### Short exercise
Where the data below has the string "label", return the whole line.

### Clips as scene scripts
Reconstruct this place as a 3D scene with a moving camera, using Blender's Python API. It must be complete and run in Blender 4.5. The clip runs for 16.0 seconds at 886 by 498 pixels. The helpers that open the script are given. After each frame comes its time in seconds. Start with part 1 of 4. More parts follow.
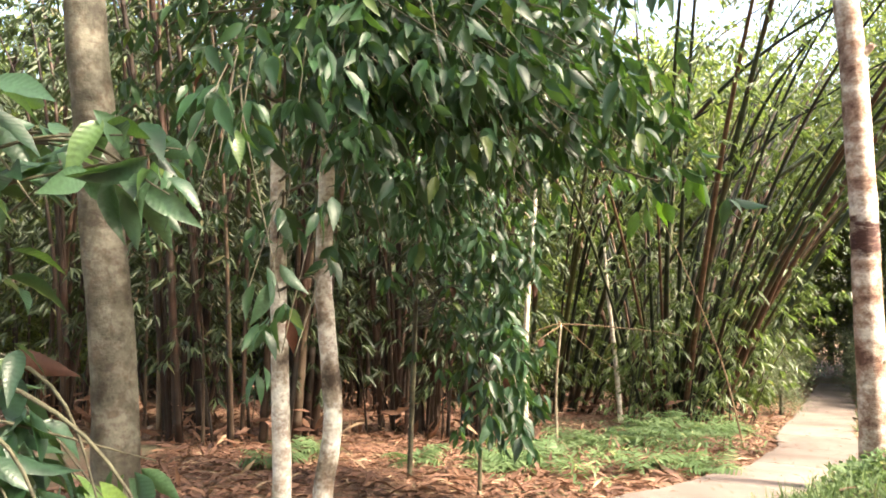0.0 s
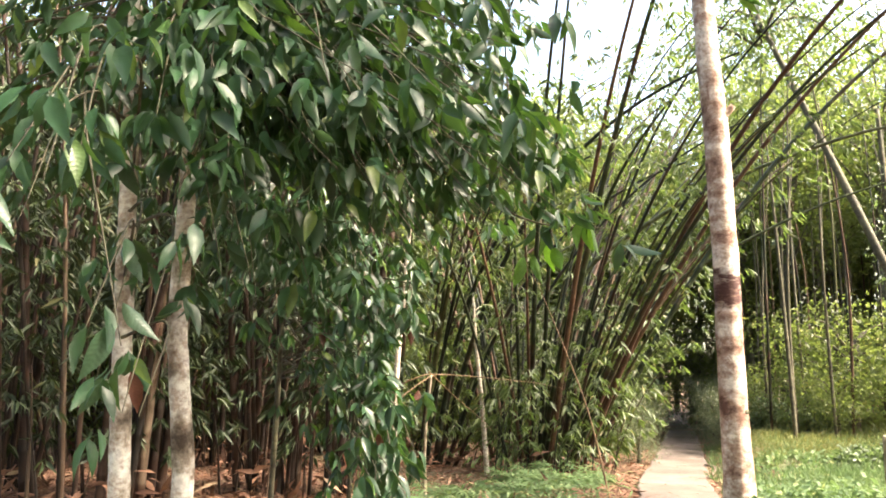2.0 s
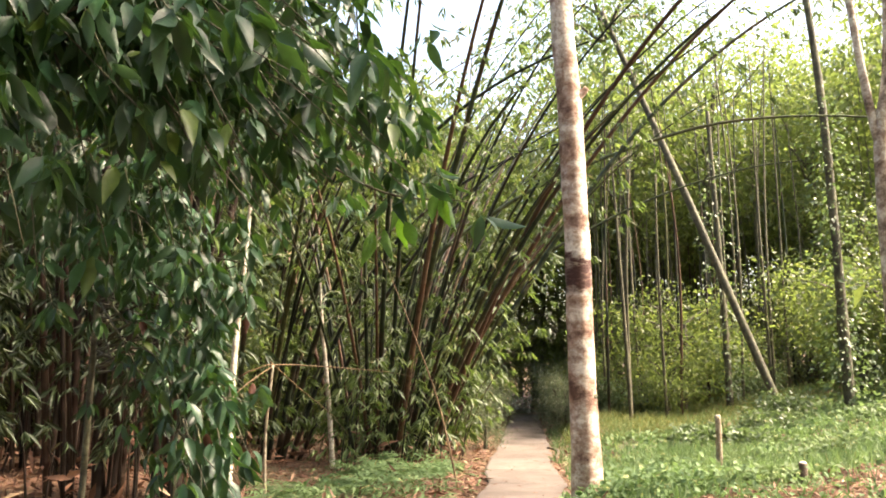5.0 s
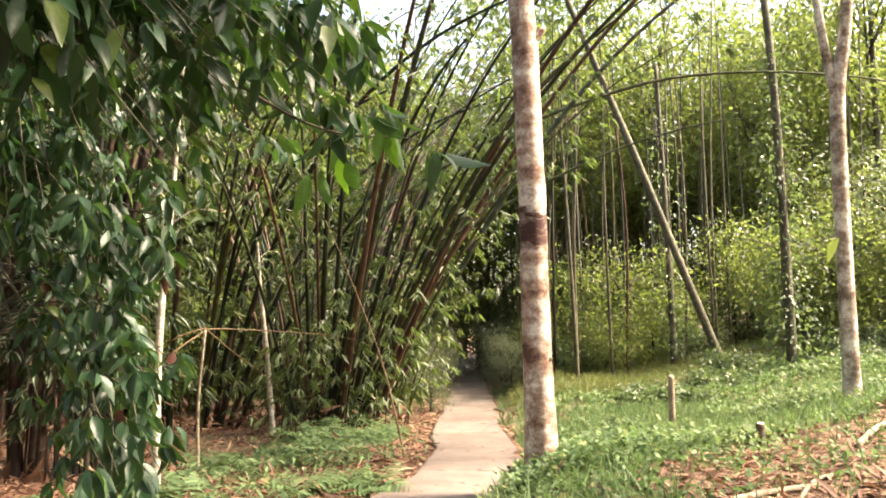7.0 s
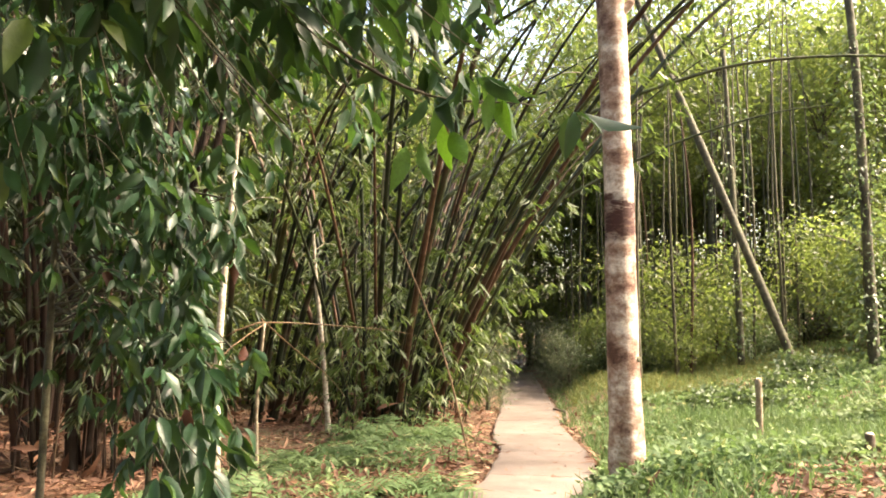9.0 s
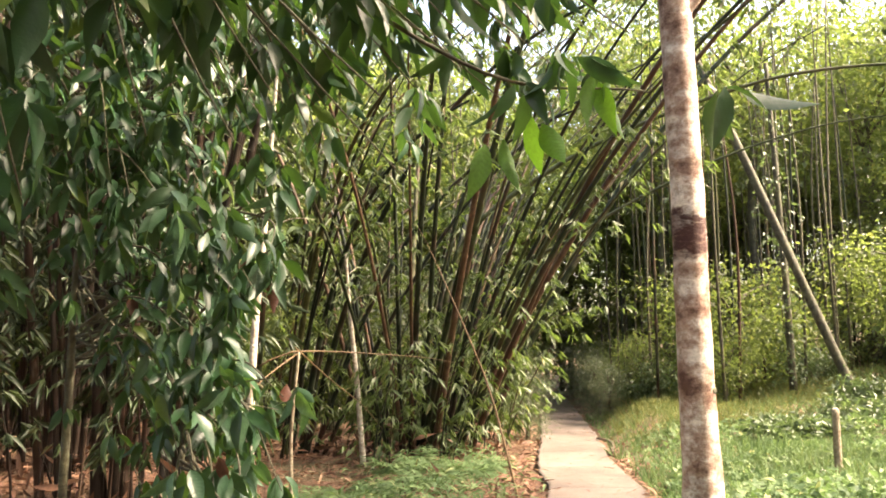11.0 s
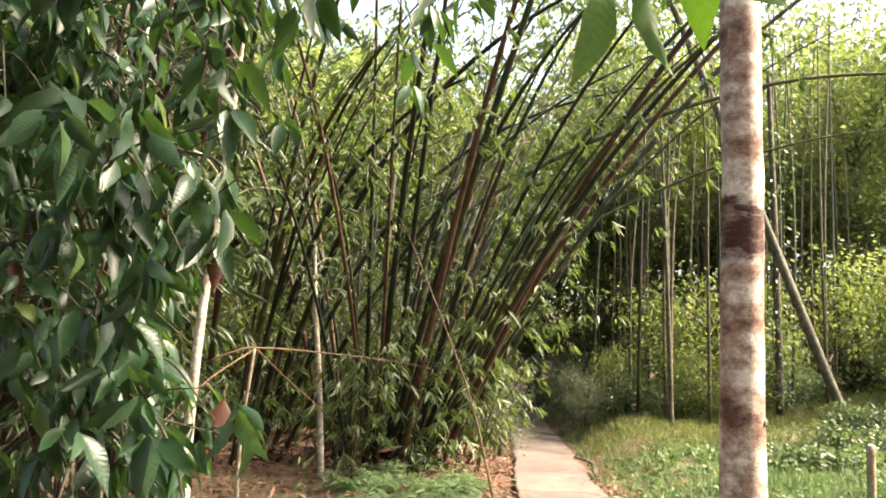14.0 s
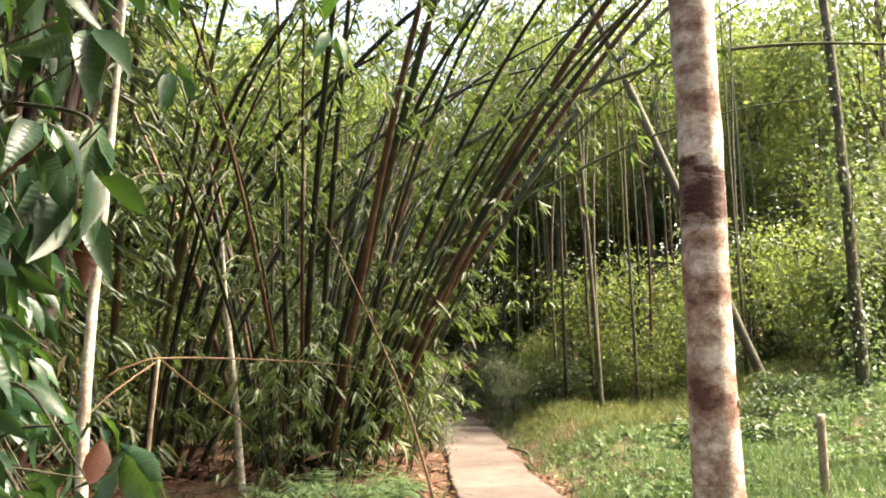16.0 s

* * *

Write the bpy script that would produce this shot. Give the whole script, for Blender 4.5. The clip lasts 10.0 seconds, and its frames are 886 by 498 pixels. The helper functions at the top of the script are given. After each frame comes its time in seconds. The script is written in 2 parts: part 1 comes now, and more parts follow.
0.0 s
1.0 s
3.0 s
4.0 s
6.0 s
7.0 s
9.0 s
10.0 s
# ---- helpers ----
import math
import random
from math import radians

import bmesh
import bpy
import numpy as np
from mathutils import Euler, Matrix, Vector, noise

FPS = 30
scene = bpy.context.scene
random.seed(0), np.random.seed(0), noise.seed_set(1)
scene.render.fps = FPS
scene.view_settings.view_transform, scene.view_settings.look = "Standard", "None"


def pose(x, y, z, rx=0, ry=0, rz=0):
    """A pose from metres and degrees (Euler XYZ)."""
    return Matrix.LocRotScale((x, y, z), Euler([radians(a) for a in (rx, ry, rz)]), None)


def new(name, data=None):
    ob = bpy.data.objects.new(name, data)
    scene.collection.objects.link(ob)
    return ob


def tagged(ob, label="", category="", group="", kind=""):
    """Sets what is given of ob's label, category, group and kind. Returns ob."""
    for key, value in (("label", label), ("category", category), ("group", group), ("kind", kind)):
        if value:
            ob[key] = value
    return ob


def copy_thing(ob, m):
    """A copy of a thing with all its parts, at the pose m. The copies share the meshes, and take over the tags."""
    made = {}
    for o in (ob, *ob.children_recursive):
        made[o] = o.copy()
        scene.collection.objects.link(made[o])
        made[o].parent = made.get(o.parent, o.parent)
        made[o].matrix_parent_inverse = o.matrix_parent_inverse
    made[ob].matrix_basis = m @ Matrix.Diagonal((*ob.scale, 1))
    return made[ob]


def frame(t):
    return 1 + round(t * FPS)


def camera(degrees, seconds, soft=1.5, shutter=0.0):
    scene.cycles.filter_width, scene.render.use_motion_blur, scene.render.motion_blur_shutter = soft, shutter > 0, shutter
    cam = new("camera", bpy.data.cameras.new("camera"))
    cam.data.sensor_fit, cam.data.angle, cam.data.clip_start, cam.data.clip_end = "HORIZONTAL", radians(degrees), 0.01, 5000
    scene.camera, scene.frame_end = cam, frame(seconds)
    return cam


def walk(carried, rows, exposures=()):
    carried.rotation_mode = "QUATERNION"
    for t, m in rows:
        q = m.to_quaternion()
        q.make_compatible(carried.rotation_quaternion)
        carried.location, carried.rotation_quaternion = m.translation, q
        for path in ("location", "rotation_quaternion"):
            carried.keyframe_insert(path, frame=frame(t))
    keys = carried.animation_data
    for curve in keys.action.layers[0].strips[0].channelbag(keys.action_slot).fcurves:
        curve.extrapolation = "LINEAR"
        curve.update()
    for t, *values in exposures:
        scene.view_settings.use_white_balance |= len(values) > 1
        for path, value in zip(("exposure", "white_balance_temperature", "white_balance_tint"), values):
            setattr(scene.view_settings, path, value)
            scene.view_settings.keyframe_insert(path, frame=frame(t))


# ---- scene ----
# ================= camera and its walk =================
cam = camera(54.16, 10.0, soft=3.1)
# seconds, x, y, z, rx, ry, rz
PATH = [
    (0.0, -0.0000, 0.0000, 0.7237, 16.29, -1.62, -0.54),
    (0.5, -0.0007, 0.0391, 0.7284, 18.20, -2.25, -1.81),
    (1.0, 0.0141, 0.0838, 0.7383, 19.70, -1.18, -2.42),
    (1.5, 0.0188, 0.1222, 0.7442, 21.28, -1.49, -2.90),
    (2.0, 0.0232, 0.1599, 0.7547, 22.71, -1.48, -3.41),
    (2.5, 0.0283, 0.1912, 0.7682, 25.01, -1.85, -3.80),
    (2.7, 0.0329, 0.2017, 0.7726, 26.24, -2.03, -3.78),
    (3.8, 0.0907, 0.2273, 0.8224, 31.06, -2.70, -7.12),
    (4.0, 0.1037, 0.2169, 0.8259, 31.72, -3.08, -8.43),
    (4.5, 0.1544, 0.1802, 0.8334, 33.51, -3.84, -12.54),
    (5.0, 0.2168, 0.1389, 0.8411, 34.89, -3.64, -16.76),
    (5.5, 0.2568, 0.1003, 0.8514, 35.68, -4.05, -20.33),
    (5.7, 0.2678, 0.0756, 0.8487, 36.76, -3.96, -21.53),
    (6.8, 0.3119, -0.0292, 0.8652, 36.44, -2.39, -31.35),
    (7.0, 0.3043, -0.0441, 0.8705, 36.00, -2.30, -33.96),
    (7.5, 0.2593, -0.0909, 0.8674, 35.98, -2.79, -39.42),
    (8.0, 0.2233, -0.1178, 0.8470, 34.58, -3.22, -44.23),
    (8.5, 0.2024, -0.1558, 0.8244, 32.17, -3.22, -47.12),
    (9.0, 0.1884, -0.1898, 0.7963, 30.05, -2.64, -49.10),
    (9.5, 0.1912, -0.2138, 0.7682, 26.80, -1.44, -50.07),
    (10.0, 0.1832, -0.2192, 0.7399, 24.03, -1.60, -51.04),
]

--

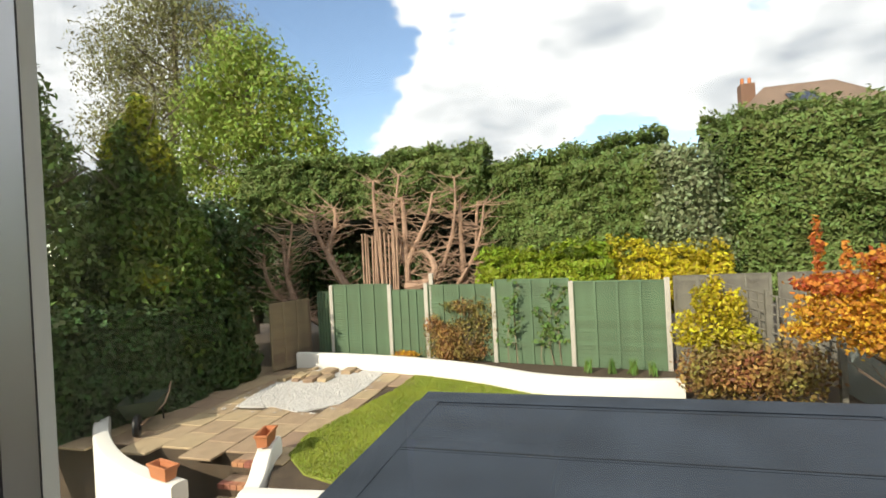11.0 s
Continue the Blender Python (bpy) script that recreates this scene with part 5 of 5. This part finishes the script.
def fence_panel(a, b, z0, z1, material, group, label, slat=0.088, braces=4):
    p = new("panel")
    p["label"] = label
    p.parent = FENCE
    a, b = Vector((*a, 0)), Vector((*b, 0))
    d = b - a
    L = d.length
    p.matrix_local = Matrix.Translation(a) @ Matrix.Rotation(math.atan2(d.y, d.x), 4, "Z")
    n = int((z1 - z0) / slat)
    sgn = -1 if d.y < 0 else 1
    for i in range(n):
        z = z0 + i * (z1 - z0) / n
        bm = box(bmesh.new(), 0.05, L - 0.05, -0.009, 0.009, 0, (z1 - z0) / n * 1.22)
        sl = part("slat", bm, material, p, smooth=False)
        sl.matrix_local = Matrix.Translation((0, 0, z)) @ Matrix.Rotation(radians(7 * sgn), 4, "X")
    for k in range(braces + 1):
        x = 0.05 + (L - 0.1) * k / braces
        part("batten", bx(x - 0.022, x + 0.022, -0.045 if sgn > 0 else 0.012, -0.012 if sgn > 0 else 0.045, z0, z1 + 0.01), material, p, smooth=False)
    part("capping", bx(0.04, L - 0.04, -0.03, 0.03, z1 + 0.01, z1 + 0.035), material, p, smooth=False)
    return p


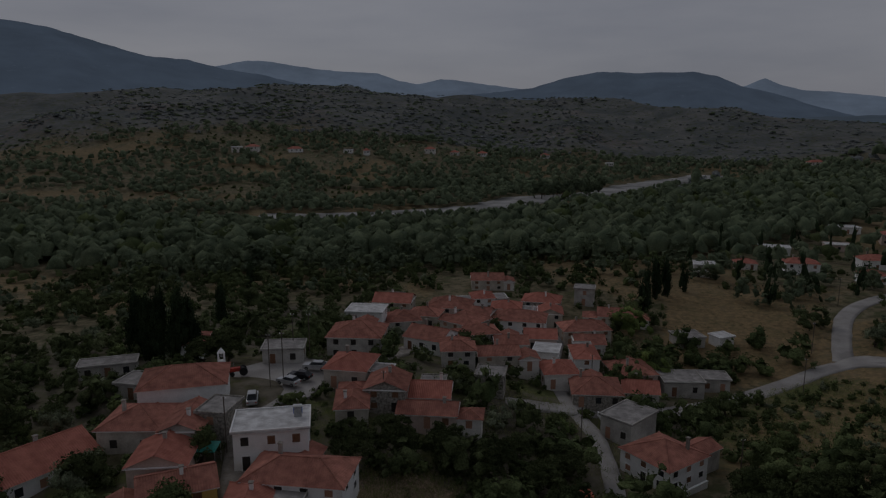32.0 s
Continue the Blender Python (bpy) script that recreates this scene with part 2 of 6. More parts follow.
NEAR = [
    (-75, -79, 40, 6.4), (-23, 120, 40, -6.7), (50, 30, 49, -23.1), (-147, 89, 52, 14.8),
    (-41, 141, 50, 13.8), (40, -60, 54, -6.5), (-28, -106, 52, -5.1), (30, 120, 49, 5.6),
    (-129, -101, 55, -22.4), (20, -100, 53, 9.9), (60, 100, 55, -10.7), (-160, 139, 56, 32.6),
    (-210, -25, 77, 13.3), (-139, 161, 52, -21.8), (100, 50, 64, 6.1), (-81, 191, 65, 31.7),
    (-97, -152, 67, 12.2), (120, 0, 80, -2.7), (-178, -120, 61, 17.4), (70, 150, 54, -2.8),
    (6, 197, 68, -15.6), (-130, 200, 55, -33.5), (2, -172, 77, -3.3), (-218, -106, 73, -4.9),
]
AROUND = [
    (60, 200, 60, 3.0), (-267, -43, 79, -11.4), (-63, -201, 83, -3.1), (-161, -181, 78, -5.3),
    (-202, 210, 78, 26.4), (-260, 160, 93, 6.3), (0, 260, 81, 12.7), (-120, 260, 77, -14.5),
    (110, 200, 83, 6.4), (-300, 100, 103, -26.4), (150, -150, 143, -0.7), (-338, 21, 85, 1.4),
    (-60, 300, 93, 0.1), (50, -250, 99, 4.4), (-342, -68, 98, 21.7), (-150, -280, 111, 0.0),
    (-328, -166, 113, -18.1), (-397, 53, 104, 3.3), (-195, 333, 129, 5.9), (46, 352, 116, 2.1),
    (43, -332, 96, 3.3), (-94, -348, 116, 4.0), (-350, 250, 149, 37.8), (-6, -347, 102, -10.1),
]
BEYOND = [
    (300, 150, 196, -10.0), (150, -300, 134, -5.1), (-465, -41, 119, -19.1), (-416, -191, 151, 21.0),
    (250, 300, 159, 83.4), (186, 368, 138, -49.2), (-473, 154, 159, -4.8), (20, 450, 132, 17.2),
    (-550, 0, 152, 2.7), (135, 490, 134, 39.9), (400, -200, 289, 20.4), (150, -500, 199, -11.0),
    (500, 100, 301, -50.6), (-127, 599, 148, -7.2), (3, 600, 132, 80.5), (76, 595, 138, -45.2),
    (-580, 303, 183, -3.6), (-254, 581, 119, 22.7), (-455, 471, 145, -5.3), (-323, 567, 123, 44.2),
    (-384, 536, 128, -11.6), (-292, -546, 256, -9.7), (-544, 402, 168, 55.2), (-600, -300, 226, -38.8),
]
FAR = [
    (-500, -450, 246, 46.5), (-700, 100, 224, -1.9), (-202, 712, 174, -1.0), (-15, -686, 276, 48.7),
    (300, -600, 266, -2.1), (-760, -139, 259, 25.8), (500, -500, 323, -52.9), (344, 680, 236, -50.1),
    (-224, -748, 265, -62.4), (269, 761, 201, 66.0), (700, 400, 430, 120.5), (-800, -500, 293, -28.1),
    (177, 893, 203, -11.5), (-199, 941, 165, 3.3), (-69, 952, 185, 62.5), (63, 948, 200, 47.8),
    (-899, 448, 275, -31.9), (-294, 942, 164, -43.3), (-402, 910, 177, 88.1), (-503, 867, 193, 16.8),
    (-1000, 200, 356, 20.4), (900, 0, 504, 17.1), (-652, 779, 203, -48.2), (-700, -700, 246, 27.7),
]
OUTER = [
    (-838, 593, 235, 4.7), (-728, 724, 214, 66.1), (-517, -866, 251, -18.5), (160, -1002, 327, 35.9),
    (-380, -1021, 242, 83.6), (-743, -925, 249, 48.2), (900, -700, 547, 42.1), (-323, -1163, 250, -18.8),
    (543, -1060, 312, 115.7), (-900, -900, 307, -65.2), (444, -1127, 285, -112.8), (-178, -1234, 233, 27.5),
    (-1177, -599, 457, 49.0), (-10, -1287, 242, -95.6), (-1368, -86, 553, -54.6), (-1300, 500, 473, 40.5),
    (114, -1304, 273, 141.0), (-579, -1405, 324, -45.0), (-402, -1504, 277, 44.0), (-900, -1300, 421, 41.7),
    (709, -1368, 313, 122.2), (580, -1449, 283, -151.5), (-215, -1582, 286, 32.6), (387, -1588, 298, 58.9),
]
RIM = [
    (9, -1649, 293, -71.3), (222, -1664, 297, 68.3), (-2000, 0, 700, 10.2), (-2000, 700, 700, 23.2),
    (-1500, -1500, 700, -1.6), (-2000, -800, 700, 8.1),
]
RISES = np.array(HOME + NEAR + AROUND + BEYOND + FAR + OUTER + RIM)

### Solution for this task
def tagged(ob, label="", category="", group="", kind=""):
    """Sets what is given of ob's label, category, group and kind. Returns ob."""
    for key, value in (("label", label), ("category", category), ("group", group), ("kind", kind)):
def fence_panel(a, b, z0, z1, material, group, label, slat=0.088, braces=4):
    p["label"] = label